A Fresh Meadows corrections officer who delivered pseudo cocaine to a Queens House of Detention prisoner was convicted last Thursday in State Supreme Court in Queens of smuggling and drug trafficking, the Queens district attorney said.

Danielle Rutledge, 32, of 69-21E 186th Lane, was found guilty of accepting a total of $1,200 to smuggle two packages of imitation cocaine to an inmate from an undercover investigator posing as the prisoner’s sister.

In a weeklong non-jury trial before Judge Laura Blackburne, Rutledge was convicted of the attempted sale of a controlled substance, official misconduct, and an attempt to promote prison contraband, DA Richard Brown said.

She faces up to 30 years in prison when she is sentenced March 27.

Rutledge “violated her oath of office and placed her fellow corrections officers at risk by trafficking dangerous contraband into the facility for personal profit,” Brown said in a statement. “Official corruption based on greed will be vigorously prosecuted.”

But Rutledge’s lawyer contended she had been unfairly entrapped during a sting operation conducted by the city.

Between July 26 and Aug. 1, 2000, Rutledge twice agreed to meet near her home with a woman she thought was the inmate’s sister, but was actually an undercover investigator for the city Department of Investigation, according to Brown. On both occasions the corrections officer accepted half an ounce of simulated cocaine and a $600 cash payment to deliver the cellophane-wrapped packages to the inmate in the Kew Gardens detention center, he said.

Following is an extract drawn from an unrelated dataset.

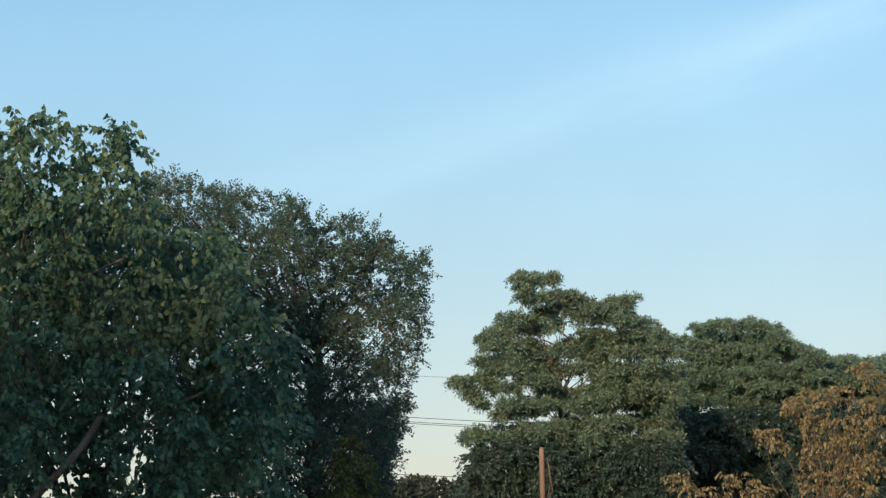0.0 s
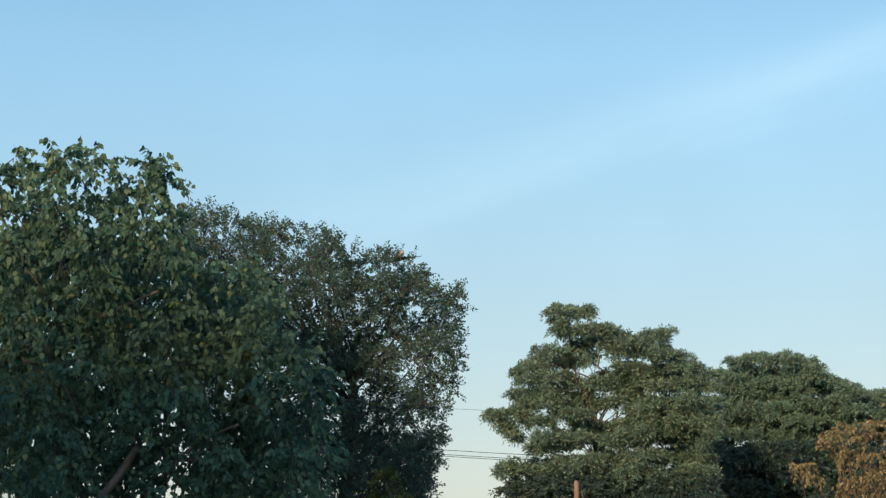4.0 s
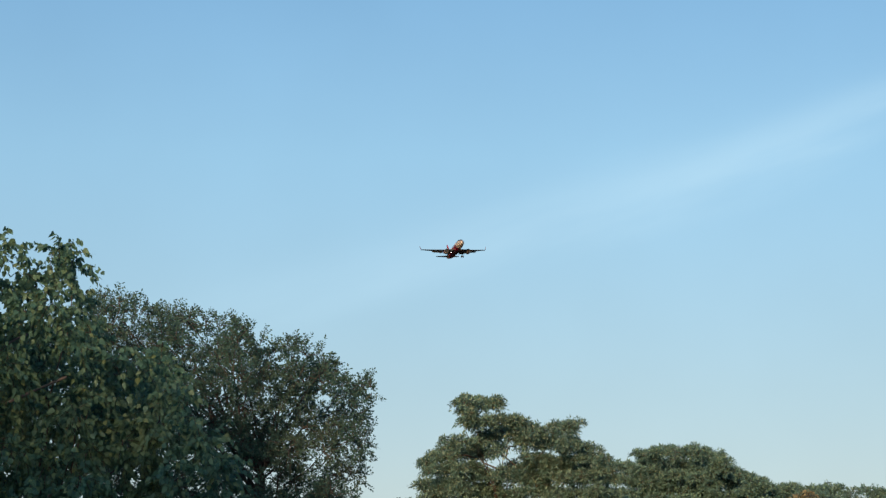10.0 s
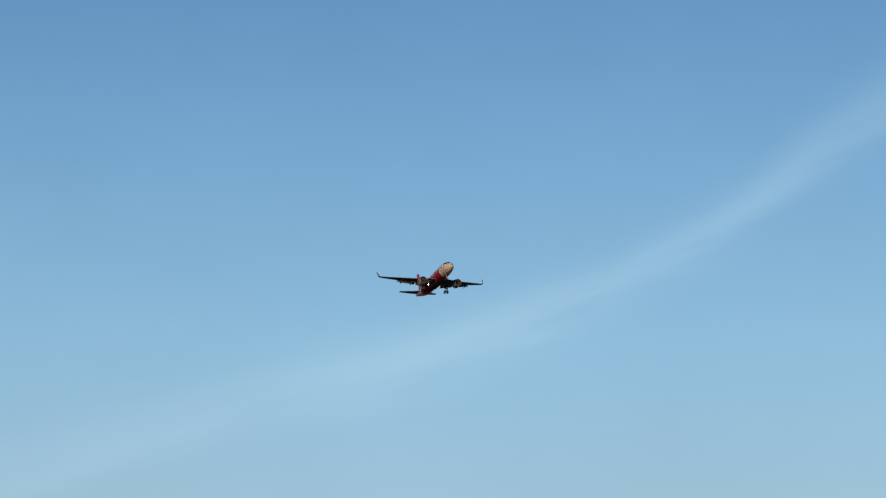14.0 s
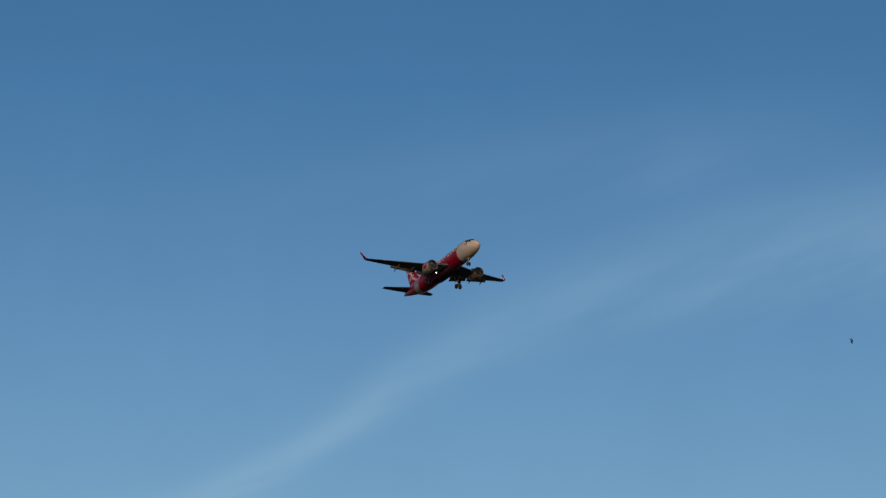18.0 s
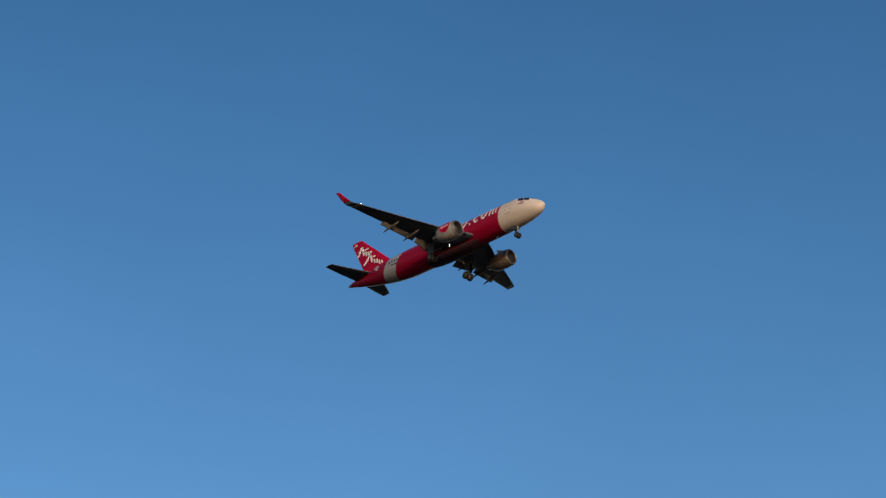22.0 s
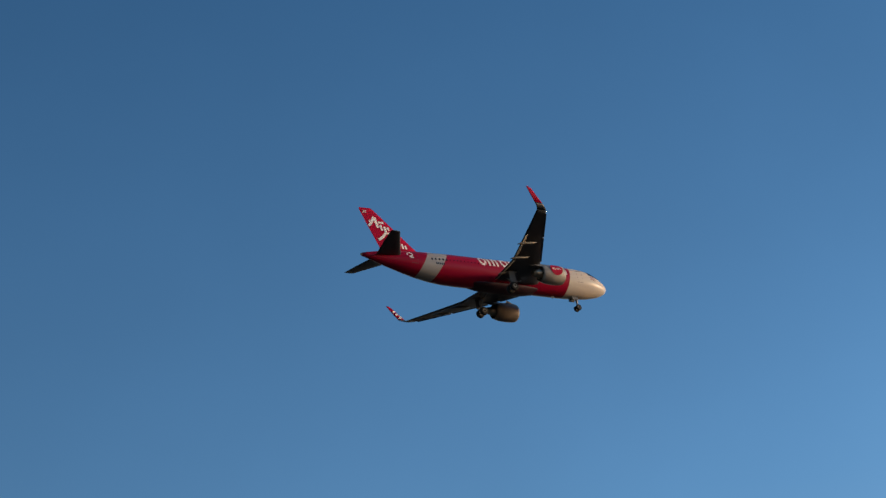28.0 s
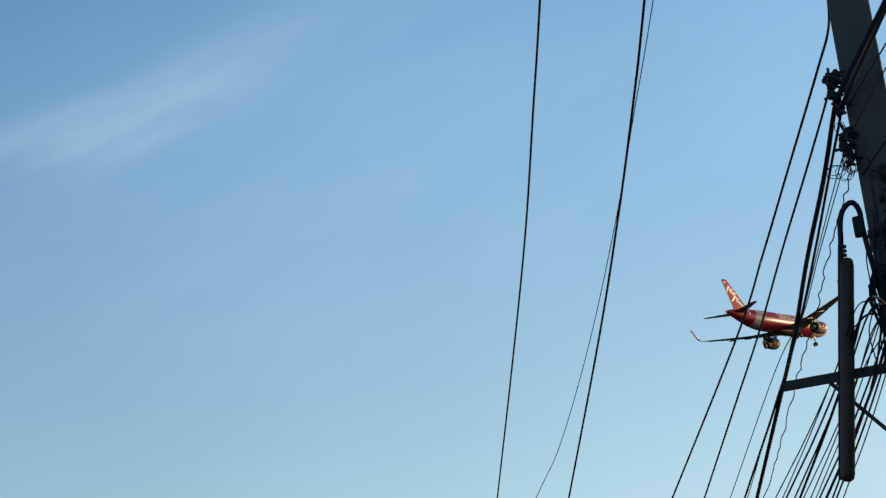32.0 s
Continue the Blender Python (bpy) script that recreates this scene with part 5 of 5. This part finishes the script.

At the time, she had only been employed as a corrections officer for about six months and was still a probationary employee, said Jason Russo, her defense attorney.

Investigators videotaped both meetings and also recorded telephone conversations in which Rutledge confirmed her delivery of the drugs. In the conversation, Rutledge told the investigator she had smuggled the packages into her workplace by hiding them in the waistband of her pants, Brown said.

Rutledge was arrested Aug. 31 and pleaded innocence based on a defense of entrapment. Her defense attorney, Jason Russo, said the sting was a “setup” that unfairly targeted his client. He said the Department of Investigation had offered the inmate a reduced sentence on an armed robbery conviction if he could uncover corruption within the Queens detention center. The convict then singled out Rutledge for temptation.

“She didn’t approach [the inmate] — he approached her. He was trying to secure a benefit for himself,” Russo said. He said the inmate enticed her with promise of payments. “She was weak in that way, I guess, and she unfortunately went for it,” the lawyer said.

Russo said he will press for the minimum sentence of probation, citing the circumstances of the case and the interests of his client’s children. Rutledge, who is divorced, has two sons, ages 13 and 4, and lives with the boys and her mother, Russo said.

The department had been investigating the case for a month before completing the sting, said Keith Schwamm, a spokesman for DOI. Department of Investigation Assistant Commissioner Michael Caruso and Department of Corrections Inspector General Migdalia Figueroa conducted the investigation.